If Thieu is ousted and the people of both North and South Vietnam are allowed at long last to choose their government, they will have a chance to achieve domestic peace, and freedom that many in the younger generation have never known. Until that time, the struggle in Vietnam will continue. Even if this struggle is remote from the people of the United States, we must not allow our government to increase or even continue its present aid to a regime that, by its very nature, demands war conditions and a police state to maintain an illegitimate and unpopular dictatorship.

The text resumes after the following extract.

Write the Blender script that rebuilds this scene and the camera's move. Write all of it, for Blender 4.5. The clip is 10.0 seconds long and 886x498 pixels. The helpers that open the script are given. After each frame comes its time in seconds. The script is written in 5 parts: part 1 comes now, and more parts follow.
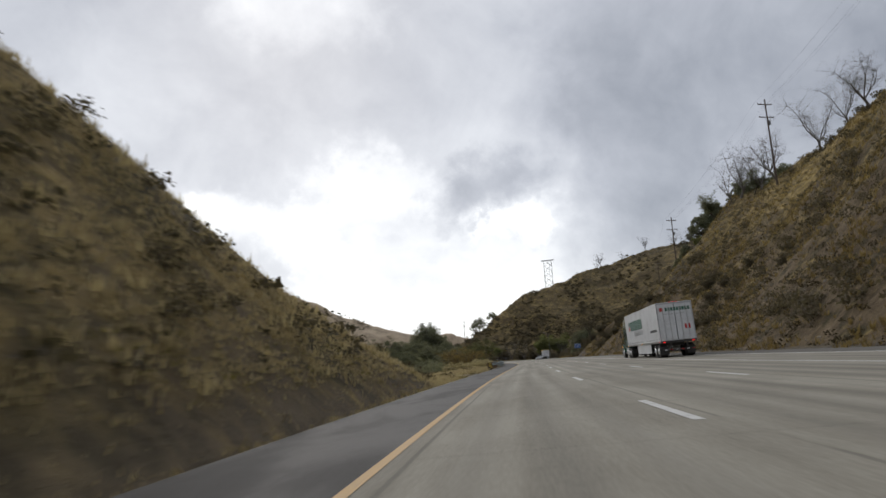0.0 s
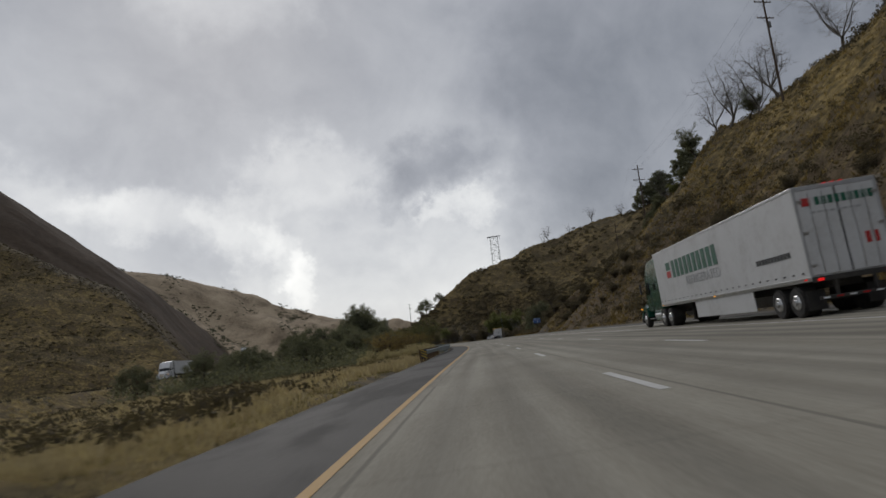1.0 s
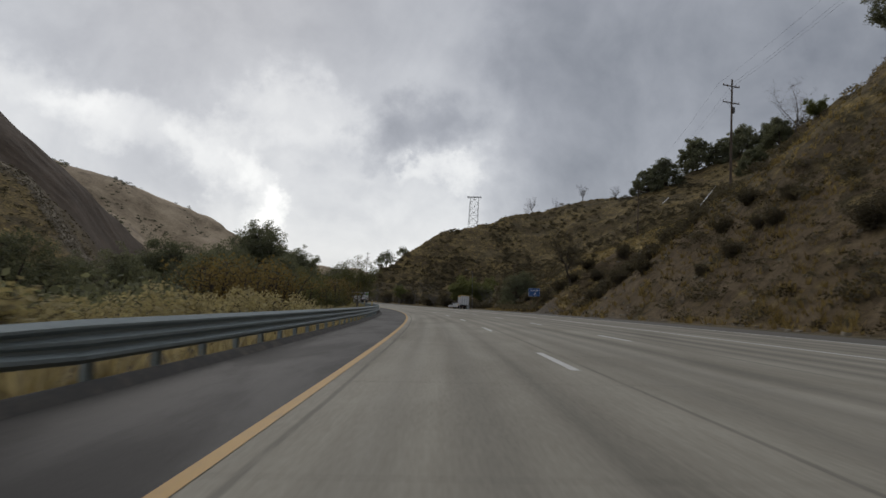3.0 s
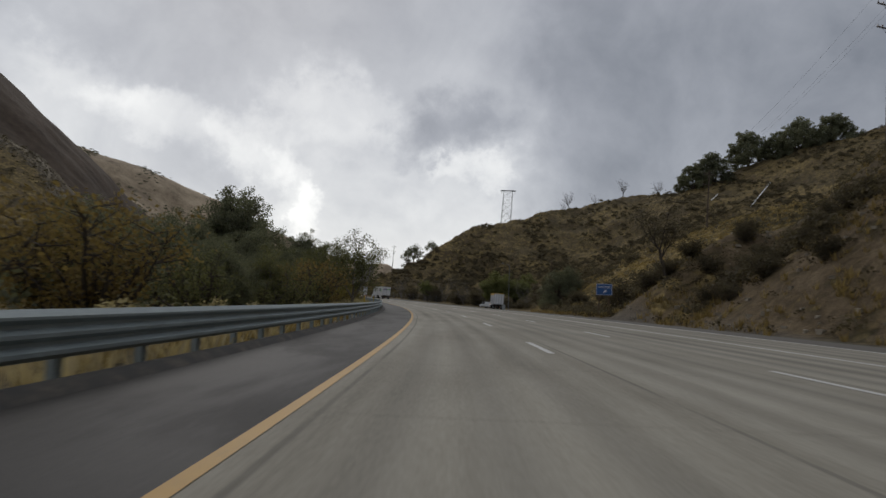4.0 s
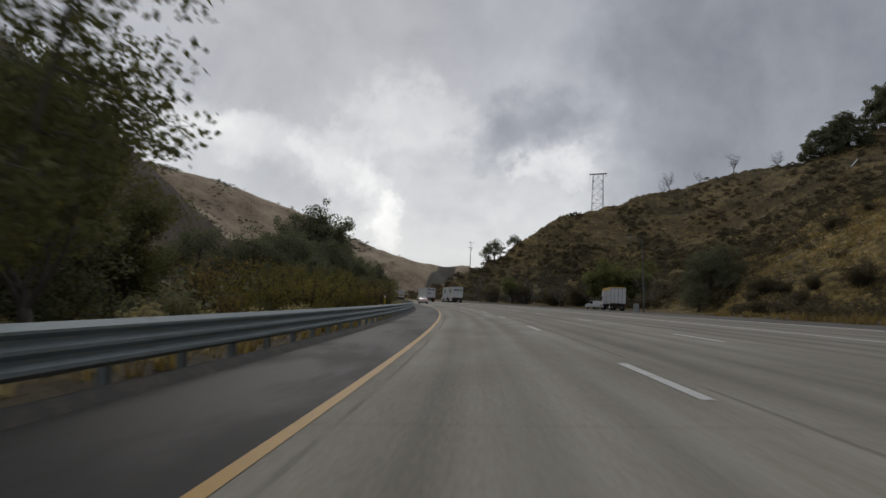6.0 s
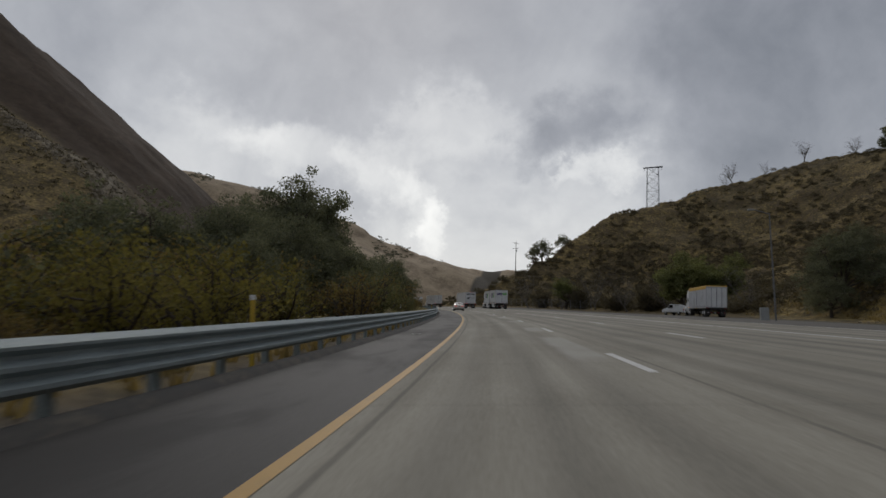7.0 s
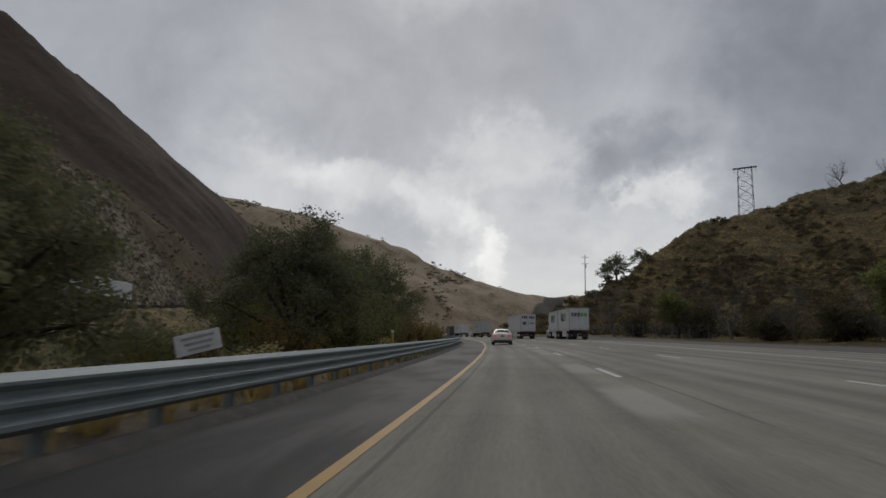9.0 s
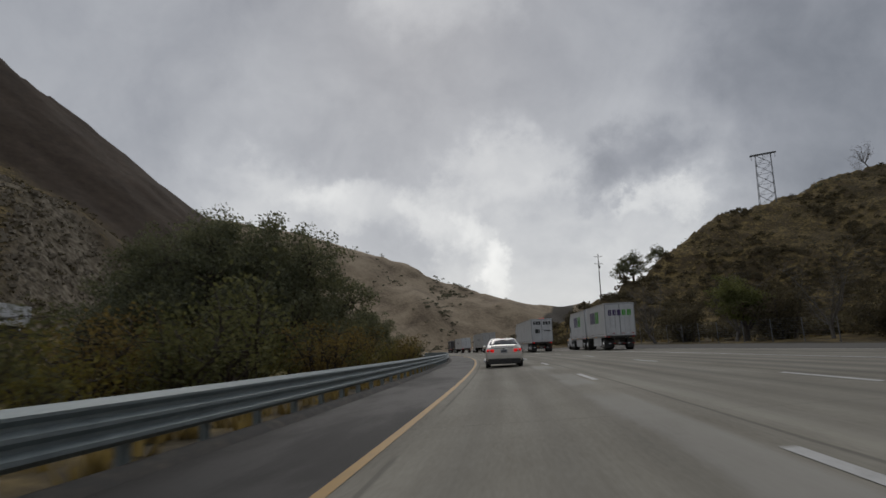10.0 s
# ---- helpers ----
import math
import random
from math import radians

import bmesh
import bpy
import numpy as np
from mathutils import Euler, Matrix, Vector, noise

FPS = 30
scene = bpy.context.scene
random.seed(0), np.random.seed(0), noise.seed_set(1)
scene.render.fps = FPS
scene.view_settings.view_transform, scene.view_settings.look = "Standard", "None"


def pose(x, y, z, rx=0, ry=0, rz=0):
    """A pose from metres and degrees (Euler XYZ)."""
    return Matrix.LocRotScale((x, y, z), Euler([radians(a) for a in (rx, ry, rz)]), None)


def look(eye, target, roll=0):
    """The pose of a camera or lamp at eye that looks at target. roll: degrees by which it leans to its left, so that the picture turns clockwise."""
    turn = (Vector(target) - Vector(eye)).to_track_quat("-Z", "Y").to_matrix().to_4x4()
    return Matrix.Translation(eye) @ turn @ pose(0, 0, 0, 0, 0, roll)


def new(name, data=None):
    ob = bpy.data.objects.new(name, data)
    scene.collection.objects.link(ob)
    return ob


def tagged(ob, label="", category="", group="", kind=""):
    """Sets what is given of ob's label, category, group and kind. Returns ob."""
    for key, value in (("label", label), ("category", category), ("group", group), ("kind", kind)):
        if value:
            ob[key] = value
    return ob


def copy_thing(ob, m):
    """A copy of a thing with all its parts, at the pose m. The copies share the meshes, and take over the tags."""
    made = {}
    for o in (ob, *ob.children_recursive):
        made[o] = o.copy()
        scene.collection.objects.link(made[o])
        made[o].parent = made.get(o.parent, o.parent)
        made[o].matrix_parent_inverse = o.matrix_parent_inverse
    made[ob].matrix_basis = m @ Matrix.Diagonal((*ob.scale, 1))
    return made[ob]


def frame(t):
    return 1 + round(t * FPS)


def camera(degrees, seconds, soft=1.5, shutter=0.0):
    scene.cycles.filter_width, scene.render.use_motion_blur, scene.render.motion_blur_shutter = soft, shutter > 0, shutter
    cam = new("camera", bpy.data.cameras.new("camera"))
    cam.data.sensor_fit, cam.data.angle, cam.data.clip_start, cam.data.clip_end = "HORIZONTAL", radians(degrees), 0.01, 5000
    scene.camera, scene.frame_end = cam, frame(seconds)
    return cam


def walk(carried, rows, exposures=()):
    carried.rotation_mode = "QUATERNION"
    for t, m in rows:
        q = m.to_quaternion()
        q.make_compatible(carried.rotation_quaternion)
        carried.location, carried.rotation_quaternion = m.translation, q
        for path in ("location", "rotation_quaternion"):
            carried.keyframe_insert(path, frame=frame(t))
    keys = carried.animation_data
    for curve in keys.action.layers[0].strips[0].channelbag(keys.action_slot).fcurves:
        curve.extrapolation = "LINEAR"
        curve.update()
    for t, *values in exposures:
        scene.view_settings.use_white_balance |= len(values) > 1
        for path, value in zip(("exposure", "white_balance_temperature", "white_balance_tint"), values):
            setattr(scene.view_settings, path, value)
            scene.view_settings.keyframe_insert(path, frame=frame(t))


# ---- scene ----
cam = camera(70.0, 10.0, 1.5, 0.18)
ROWS = [
    (0, 0.00, -0.00, 0.94, 100.48, 5.32, 6.33),
    (0.2, -0.02, 5.89, 0.98, 99.96, 7.00, 5.15),
    (0.5, 0.00, 14.74, 0.97, 99.62, 9.58, 5.10),
    (0.7, 0.04, 20.65, 0.99, 100.47, 10.05, 4.45),
    (1, 0.15, 29.49, 0.96, 98.54, 8.79, 1.89),
    (1.2, 0.25, 35.37, 0.99, 97.75, 7.89, 0.63),
    (1.5, 0.44, 44.14, 0.98, 95.79, 6.16, -2.16),
    (1.7, 0.59, 49.93, 0.98, 94.18, 4.88, -5.52),
    (2, 0.83, 58.50, 1.02, 95.36, -1.26, -5.05),
    (2.2, 1.00, 64.14, 0.99, 92.75, -3.25, -3.99),
    (2.5, 1.24, 72.44, 1.01, 93.17, -2.24, -2.90),
    (2.7, 1.40, 77.88, 1.03, 94.47, -0.66, -2.32),
    (3.8, 2.03, 106.49, 1.01, 95.26, -2.99, 0.47),
    (4, 2.06, 111.61, 1.02, 94.74, -2.38, 0.93),
    (4.5, 2.00, 124.37, 0.98, 94.89, -2.10, 2.90),
    (5, 1.72, 137.12, 0.98, 95.12, -0.92, 4.95),
    (5.5, 1.11, 149.91, 0.99, 95.10, 0.31, 6.64),
    (6.8, -2.08, 183.51, 1.09, 94.57, 0.07, 12.08),
    (7, -2.73, 188.75, 1.11, 95.46, 0.80, 12.76),
    (7.5, -4.54, 201.94, 1.15, 98.52, 1.01, 14.02),
    (8, -6.62, 215.20, 1.25, 99.12, 0.68, 14.80),
    (8.5, -8.99, 228.46, 1.27, 98.90, 0.55, 15.70),
    (9, -11.57, 241.70, 1.36, 98.23, 1.41, 18.27),
    (9.5, -14.33, 254.93, 1.43, 100.68, 3.56, 18.98),
    (10, -17.25, 268.16, 1.53, 99.74, 4.28, 19.11),
]
walk(cam, [(t, pose(x, y, z, rx, ry, rz)) for t, x, y, z, rx, ry, rz in ROWS], ((0.0, 0.5), (0.5, 0.22), (1.0, -0.12), (1.6, -0.1), (2.5, 0.0), (4.5, -0.05), (7.0, -0.2), (9.0, -0.3), (10.0, -0.3)))

# ---- overcast sky and soft sun ----
world = bpy.data.worlds.new("overcast_sky")
scene.world = world
world.use_nodes = True
SUN_DIR = Vector((-0.28, 0.80, 0.53)).normalized()


class Nodes:
    """Short hand for node trees."""

    def __init__(self, tree):
        self.tree = tree
        tree.nodes.clear()

    def add(self, kind, **values):
        n = self.tree.nodes.new(kind)
        for key, value in values.items():
            if key in n.inputs:
                self.put(n.inputs[key], value)
        return n

    def put(self, socket, value):
        if isinstance(value, bpy.types.NodeSocket):
            self.tree.links.new(value, socket)
        else:
            socket.default_value = value

    def math(self, op, a, b=0.0, clamp=False):
        n = self.tree.nodes.new("ShaderNodeMath")
        n.operation, n.use_clamp = op, clamp
        self.put(n.inputs[0], a)
        self.put(n.inputs[1], b)
        return n.outputs[0]

    def vec(self, op, a, b=(0, 0, 0)):
        n = self.tree.nodes.new("ShaderNodeVectorMath")
        n.operation = op
        self.put(n.inputs[0], a)
        self.put(n.inputs[1], b)
        return n.outputs["Value"] if op in ("DOT_PRODUCT", "LENGTH", "DISTANCE") else n.outputs[0]

    def noise(self, vector, scale, detail=4.0, rough=0.55, distortion=0.0):
        n = self.add("ShaderNodeTexNoise", Scale=scale, Detail=detail, Roughness=rough, Distortion=distortion)
        if vector is not None:
            self.put(n.inputs["Vector"], vector)
        return n.outputs["Fac"]

    def ramp(self, fac, stops):
        n = self.tree.nodes.new("ShaderNodeValToRGB")
        self.put(n.inputs[0], fac)
        while len(n.color_ramp.elements) < len(stops):
            n.color_ramp.elements.new(0.5)
        for e, (at, c) in zip(n.color_ramp.elements, stops):
            e.position = at
            e.color = (*c, 1) if len(c) == 3 else c
        return n.outputs[0]

    def step(self, fac, a, b):
        n = self.tree.nodes.new("ShaderNodeMapRange")
        n.interpolation_type = "SMOOTHSTEP"
        self.put(n.inputs[0], fac)
        n.inputs[1].default_value, n.inputs[2].default_value = a, b
        return n.outputs[0]

    def mix(self, fac, a, b, blend="MIX"):
        n = self.tree.nodes.new("ShaderNodeMix")
        n.data_type, n.blend_type = "RGBA", blend
        self.put(n.inputs["Factor"], fac)
        for socket, value in ((n.inputs[6], a), (n.inputs[7], b)):
            if not isinstance(value, bpy.types.NodeSocket) and len(value) == 3:
                value = (*value, 1)
            self.put(socket, value)
        return n.outputs[2]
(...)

The removal of Thieu's government would not necessarily be the solution to the severe economic and social problems facing Vietnam and would not ensure the unification of the country. Some of Thieu's would-be successors and a large portion of those now calling for his resignation are as anti-communist and anti-democratic as Thieu himself. But this man has for too many years perpetuated a war against the will of the general population in deference to fat-cat South Vietnamese businessmen and military officers. He has collaborated with the United States in bombing his own country in an attempt to annihilate his political opponents. His removal is a necessary first step on the road to liberation for Vietnam. Undoubtedly the U.S. government and its South Vietnam ambassador Graham C. Martin will have a large hand in any power struggle that follows the downfall of Thieu. While there is little hope that Martin, a fanatic anti-communist, would go to great lengths to promote free elections because of the "danger" of a communist electoral victory, the Ford administration and all its agents should at least adopt a hands-off policy in any democratic political struggles in Vietnam.